RFC Errata
RFC 2782, "A DNS RR for specifying the location of services (DNS SRV)", February 2000
Note: This RFC has been updated by RFC 6335, RFC 8553
Source of RFC: dnsext (int)
Errata ID: 8120
Status: Reported
Type: Technical
Publication Format(s) : TEXT
Reported By: Tomasz Śniatowski
Date Reported: 2024-09-25
Section Fictional example says:
; foobar - use old-slow-box or new-fast-box if either is ; available, make three quarters of the logins go to ; new-fast-box. _foobar._tcp SRV 0 1 9 old-slow-box.example.com. SRV 0 3 9 new-fast-box.example.com.
It should say:
; foobar - use old-slow-box or new-fast-box if either is ; available, make approximately three quarters of the logins ; go to new-fast-box. The actual ratio will be between 3/5 ; and 4/5 due to how the weighing algorithm is specified. _foobar._tcp SRV 0 1 9 old-slow-box.example.com. SRV 0 3 9 new-fast-box.example.com.
Notes:
The comment in the fictional example does not match the weighing algorithm described in the Weight section. Because the running sum is used to generate a random number from 0 to the sum (inclusive), there are (sum + 1) possibilities of the outcome. In the absence of 0-weight records, the first record receives increased pick-chance. A similar concern was brought up in the (rejected) Errata ID: 2984 for RFC2782, which was for the weight section. This errata is for the example only.
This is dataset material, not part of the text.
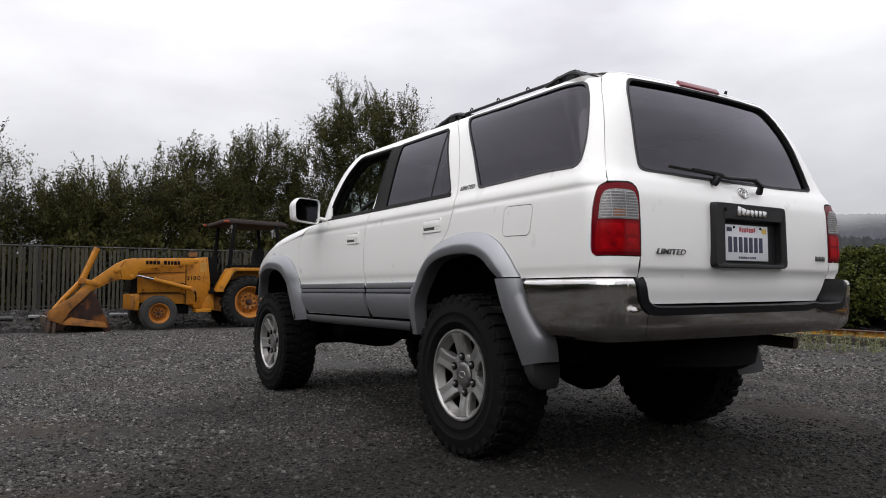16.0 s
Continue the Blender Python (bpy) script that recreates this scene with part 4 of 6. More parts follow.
def cabin():
    """What shows through the open front window and the tinted panes."""
    block("cabin_floor", (-0.50, -0.80, 0.725), (0.50, 1.95, 0.745), 0.004, M_trim, suv)
    block("headliner", (-0.62, -0.60, 1.675), (0.62, 1.30, 1.690), 0.004, M_trim, suv)
    for x in (-0.36, 0.36):
        seat = block("front_seat", (x - 0.25, 0.62, 0.86), (x + 0.25, 1.16, 1.02), 0.05, M_seat, suv, "grey cloth front seat")
        bm = bmesh.new()
        add_box(bm, (-0.24, -0.07, 0.0), (0.24, 0.07, 0.60), 0.06, pose(x, 0.62, 0.95, 14, 0, 0))
        part("seat_back", bm, M_seat, seat)
        bm = bmesh.new()
        add_box(bm, (-0.13, -0.05, 0.62), (0.13, 0.05, 0.80), 0.045, pose(x, 0.62, 0.95, 14, 0, 0))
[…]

The ordering of the records is not specified, for non-zero weight records it is explicitly "any order". Thus, for weights 3 and 1, a conforming implementation may:
1) always sort the 1-weight record first, and obtain 2/5 and 3/5 probabilities for 1 and 3 respectively
2) always sort the 3-weight record first, and obtain 1/5 and 4/5 probabilities for 1 and 3 respectively
3) have an random sorting method, obtaining probabilities anywhere between the two above. If a fair random shuffle is used, the probabilities will be 3/10 and 7/10 (the average of 1 and 2 above).
It is unlikely for the distribution of results for weights 1 and 3 to be 1/4 and 3/4. This quirk of the algorithm is not obvious, and the example could do better at indicating the factual state. As it is, it is misleading. It is significant in that it may lead someone to believe an implementation is incorrect (not achieving the expected 1/4-3/4 split) when it is implementing the weights algorithm exactly as in the Weights section.